=== Exercise requirements ===
Take every line from the first down to the line with "build_front()" and set it down exactly, without the pictures.
┏━━
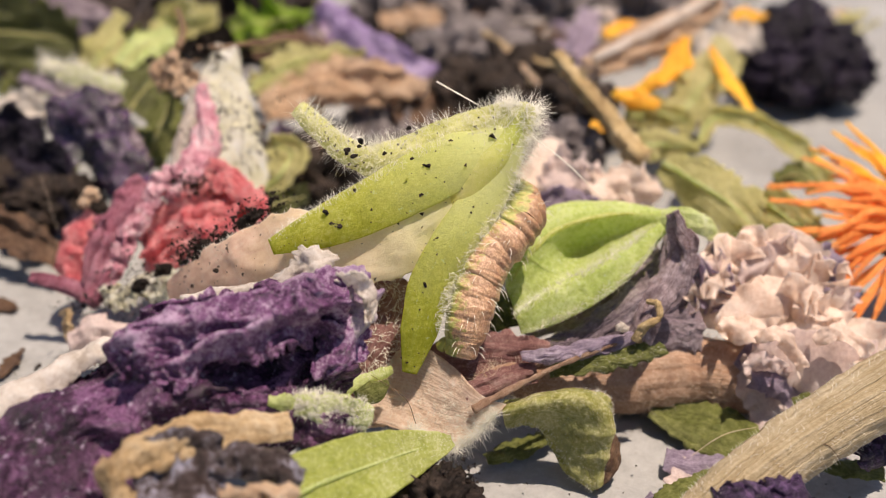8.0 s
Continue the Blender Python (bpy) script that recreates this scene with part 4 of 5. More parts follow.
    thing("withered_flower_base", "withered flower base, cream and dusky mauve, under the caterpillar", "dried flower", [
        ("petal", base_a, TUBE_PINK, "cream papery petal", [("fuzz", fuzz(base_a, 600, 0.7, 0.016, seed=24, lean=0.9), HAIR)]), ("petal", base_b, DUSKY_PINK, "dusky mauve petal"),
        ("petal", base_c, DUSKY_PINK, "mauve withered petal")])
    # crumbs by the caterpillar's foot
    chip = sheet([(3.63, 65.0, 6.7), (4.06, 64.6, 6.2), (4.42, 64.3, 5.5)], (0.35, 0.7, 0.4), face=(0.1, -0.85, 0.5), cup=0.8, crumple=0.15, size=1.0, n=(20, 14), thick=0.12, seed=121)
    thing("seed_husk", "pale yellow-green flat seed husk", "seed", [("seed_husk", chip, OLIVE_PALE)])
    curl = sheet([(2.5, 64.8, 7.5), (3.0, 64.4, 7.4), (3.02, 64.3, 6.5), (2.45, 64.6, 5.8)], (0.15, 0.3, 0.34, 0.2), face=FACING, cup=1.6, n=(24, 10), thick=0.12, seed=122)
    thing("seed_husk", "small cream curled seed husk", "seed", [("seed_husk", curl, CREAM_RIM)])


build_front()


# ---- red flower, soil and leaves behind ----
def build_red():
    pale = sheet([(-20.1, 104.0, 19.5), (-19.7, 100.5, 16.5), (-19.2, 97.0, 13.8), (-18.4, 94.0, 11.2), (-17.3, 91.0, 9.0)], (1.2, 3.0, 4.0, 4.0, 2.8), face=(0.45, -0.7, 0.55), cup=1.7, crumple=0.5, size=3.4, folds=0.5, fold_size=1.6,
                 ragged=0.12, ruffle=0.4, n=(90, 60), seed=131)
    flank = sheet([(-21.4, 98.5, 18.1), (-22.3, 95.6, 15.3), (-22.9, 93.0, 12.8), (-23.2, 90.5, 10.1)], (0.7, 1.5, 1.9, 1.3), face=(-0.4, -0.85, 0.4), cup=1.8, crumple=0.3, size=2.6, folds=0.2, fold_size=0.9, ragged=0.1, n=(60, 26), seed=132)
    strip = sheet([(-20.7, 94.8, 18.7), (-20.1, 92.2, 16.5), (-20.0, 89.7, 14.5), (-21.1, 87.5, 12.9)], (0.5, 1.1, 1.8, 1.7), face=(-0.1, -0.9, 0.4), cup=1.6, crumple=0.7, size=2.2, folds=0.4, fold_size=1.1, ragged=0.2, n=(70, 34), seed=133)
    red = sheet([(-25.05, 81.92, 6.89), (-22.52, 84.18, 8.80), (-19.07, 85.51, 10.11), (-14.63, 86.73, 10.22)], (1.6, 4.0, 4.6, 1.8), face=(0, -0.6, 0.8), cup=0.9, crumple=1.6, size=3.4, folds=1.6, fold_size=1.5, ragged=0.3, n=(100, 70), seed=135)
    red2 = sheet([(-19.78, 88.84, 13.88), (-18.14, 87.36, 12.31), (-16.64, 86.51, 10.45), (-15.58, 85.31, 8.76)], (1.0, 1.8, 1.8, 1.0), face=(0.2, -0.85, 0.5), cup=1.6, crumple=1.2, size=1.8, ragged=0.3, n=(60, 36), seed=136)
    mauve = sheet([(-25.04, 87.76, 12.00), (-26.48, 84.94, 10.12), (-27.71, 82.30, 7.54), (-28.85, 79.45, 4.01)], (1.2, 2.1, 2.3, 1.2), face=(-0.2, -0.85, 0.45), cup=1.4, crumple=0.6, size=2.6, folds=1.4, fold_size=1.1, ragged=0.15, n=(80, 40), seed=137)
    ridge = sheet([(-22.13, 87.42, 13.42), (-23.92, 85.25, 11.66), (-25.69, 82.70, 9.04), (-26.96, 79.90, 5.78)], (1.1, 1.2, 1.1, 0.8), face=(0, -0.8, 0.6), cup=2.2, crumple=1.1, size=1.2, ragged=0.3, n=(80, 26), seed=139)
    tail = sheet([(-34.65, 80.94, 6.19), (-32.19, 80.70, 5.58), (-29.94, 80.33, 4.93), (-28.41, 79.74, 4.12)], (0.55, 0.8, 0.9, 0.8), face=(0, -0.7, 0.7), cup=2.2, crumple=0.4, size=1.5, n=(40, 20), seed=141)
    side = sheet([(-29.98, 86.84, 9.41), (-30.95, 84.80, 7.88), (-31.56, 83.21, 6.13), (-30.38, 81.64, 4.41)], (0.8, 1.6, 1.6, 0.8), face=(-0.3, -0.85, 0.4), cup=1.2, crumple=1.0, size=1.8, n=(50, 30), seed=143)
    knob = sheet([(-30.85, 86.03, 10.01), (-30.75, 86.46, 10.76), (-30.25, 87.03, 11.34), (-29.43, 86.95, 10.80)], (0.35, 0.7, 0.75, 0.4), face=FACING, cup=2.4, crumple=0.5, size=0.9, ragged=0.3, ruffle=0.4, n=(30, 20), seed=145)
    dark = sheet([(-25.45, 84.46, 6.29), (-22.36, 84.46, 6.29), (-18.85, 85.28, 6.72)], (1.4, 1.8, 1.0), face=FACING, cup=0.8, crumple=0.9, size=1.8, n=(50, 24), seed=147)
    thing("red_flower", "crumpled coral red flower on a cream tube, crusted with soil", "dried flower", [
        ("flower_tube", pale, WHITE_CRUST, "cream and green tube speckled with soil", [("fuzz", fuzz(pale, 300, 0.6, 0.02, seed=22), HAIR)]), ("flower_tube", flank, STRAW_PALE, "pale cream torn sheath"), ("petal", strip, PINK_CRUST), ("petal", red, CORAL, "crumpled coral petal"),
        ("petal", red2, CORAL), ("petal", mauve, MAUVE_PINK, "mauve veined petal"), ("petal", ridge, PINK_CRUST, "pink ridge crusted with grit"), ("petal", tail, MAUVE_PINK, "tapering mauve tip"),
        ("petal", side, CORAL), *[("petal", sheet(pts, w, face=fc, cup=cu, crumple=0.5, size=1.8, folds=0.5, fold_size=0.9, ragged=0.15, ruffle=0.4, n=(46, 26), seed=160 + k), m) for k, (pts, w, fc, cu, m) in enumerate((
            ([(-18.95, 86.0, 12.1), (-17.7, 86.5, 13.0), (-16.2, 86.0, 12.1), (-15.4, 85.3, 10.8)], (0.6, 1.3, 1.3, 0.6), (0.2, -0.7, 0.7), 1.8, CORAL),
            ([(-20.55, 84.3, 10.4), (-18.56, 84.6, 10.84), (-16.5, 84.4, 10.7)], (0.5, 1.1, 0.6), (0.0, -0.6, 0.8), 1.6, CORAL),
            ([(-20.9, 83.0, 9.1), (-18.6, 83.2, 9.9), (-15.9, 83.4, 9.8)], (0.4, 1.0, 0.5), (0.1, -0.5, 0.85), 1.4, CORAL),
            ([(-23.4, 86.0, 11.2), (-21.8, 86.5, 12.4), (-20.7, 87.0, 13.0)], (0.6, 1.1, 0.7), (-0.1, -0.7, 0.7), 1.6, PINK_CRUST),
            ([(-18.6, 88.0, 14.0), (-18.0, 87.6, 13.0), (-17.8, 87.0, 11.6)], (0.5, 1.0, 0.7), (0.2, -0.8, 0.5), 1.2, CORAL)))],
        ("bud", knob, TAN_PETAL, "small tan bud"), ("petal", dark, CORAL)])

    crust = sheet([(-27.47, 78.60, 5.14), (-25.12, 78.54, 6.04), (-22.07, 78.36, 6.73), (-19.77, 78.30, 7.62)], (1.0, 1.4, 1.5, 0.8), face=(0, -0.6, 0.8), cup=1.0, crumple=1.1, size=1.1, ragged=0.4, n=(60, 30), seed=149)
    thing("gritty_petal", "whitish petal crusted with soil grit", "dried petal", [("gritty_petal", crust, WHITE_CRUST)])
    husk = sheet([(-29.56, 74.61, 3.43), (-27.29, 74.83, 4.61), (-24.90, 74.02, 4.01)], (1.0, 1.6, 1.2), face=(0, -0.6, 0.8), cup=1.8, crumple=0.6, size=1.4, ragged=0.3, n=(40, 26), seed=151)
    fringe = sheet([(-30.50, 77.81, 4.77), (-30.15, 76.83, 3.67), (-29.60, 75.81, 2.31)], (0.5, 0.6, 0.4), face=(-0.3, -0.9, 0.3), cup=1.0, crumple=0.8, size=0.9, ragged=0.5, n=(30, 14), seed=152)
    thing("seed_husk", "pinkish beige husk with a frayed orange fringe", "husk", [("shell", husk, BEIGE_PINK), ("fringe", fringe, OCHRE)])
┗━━
=== Task response ===
8.0 s
Continue the Blender Python (bpy) script that recreates this scene with part 4 of 5. More parts follow.
    thing("withered_flower_base", "withered flower base, cream and dusky mauve, under the caterpillar", "dried flower", [
        ("petal", base_a, TUBE_PINK, "cream papery petal", [("fuzz", fuzz(base_a, 600, 0.7, 0.016, seed=24, lean=0.9), HAIR)]), ("petal", base_b, DUSKY_PINK, "dusky mauve petal"),
        ("petal", base_c, DUSKY_PINK, "mauve withered petal")])
    # crumbs by the caterpillar's foot
    chip = sheet([(3.63, 65.0, 6.7), (4.06, 64.6, 6.2), (4.42, 64.3, 5.5)], (0.35, 0.7, 0.4), face=(0.1, -0.85, 0.5), cup=0.8, crumple=0.15, size=1.0, n=(20, 14), thick=0.12, seed=121)
    thing("seed_husk", "pale yellow-green flat seed husk", "seed", [("seed_husk", chip, OLIVE_PALE)])
    curl = sheet([(2.5, 64.8, 7.5), (3.0, 64.4, 7.4), (3.02, 64.3, 6.5), (2.45, 64.6, 5.8)], (0.15, 0.3, 0.34, 0.2), face=FACING, cup=1.6, n=(24, 10), thick=0.12, seed=122)
    thing("seed_husk", "small cream curled seed husk", "seed", [("seed_husk", curl, CREAM_RIM)])


build_front()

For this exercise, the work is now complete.